One thing I am told is that Microsoft Excel works with Cubing Services via ODBO and MDX.  However, IBM's MDX Query Language implementation is what I call the MDX 1999 variant.  The MDX Language Specification is part of the OLE DB for OLAP Specification which Microsoft last published in 1999, therefore I call it MDX 1999.  Microsoft has of course added a lot of extensions to the MDX Query Language and the MDX supported by Microsoft Analysis Services 2005 is what I call MDX 2005.

Excel 2007 uses the MDX Query Language to connect to OLAP data sources.  Excel 2007 is an adaptive product - it will adapt to the MDX supported by the underlying data source.  Therefore, if you connect Excel 2007 to Microsoft Analysis Services 2005, it will function differently than if you connect it to Microsoft Analysis Services 2000.  Excel 2007 is able to determine what MDX Query Language features are supported by the underlying data source and expose functionality accordingly.

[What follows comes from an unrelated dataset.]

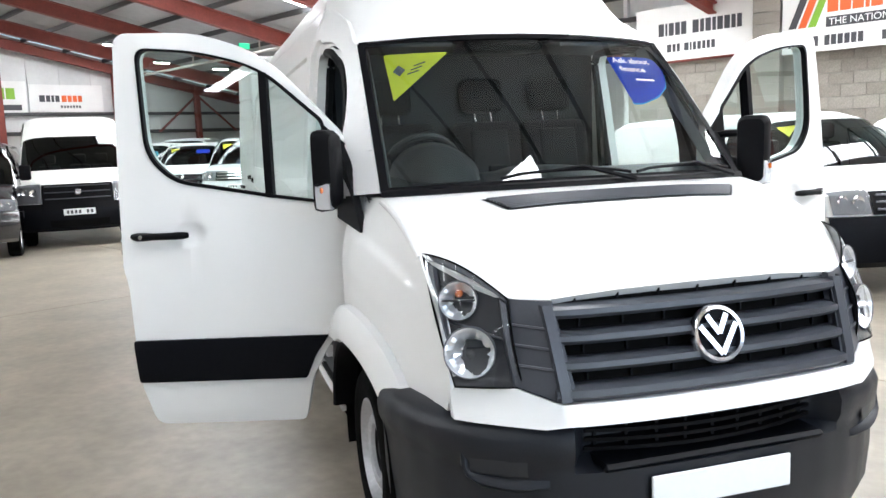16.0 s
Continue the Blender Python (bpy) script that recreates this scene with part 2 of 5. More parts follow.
def fillet(pts, r, n=5):
    """A closed outline with rounded corners; r is one radius or one for each corner."""
    out = []
    k = len(pts)
    for i in range(k):
        p, a, b = Vector(pts[i]).to_2d(), Vector(pts[i - 1]).to_2d(), Vector(pts[(i + 1) % k]).to_2d()
        rr = r[i] if isinstance(r, (list, tuple)) else r
        u, w = (a - p), (b - p)
        rr = min(rr, 0.45 * u.length, 0.45 * w.length)
        if rr <= 0:
            out.append((p.x, p.y))
            continue
        s, e = p + u.normalized() * rr, p + w.normalized() * rr
        for q in range(n + 1):
            t = q / n
            c = (1 - t) ** 2 * s + 2 * t * (1 - t) * p + t * t * e
            out.append((c.x, c.y))
    return out


def arc(cx, cz, r, a0, a1, n, rz=None):
    rz = rz or r
    return [(cx + r * math.cos(radians(a0 + (a1 - a0) * i / n)), cz + rz * math.sin(radians(a0 + (a1 - a0) * i / n))) for i in range(n + 1)]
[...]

Since Cubing Services supports MDX and ODBO, you can connect Excel 2007 to Cubing Services.  However, only the MDX 1999 variant is supported and Excel 2007 on Cubing Services will function like Excel 2007 on Microsoft Analysis Services 2000.  So far, only SAP BW 7.0 and Microsoft Analysis Services 2005 support the MDX 2005 variant.  I am not sure of IBM's timeline for supporting MDX 2005.  Also, Cubing Services does not yet support XMLA.  I expect XMLA support to come relatively soon as this is technically easier to develop than ODBO and much easier to develop than MDX 2005 functionality.  If I was a betting man, I would expect IBM to announce XMLA at their next Information OnDemand conference.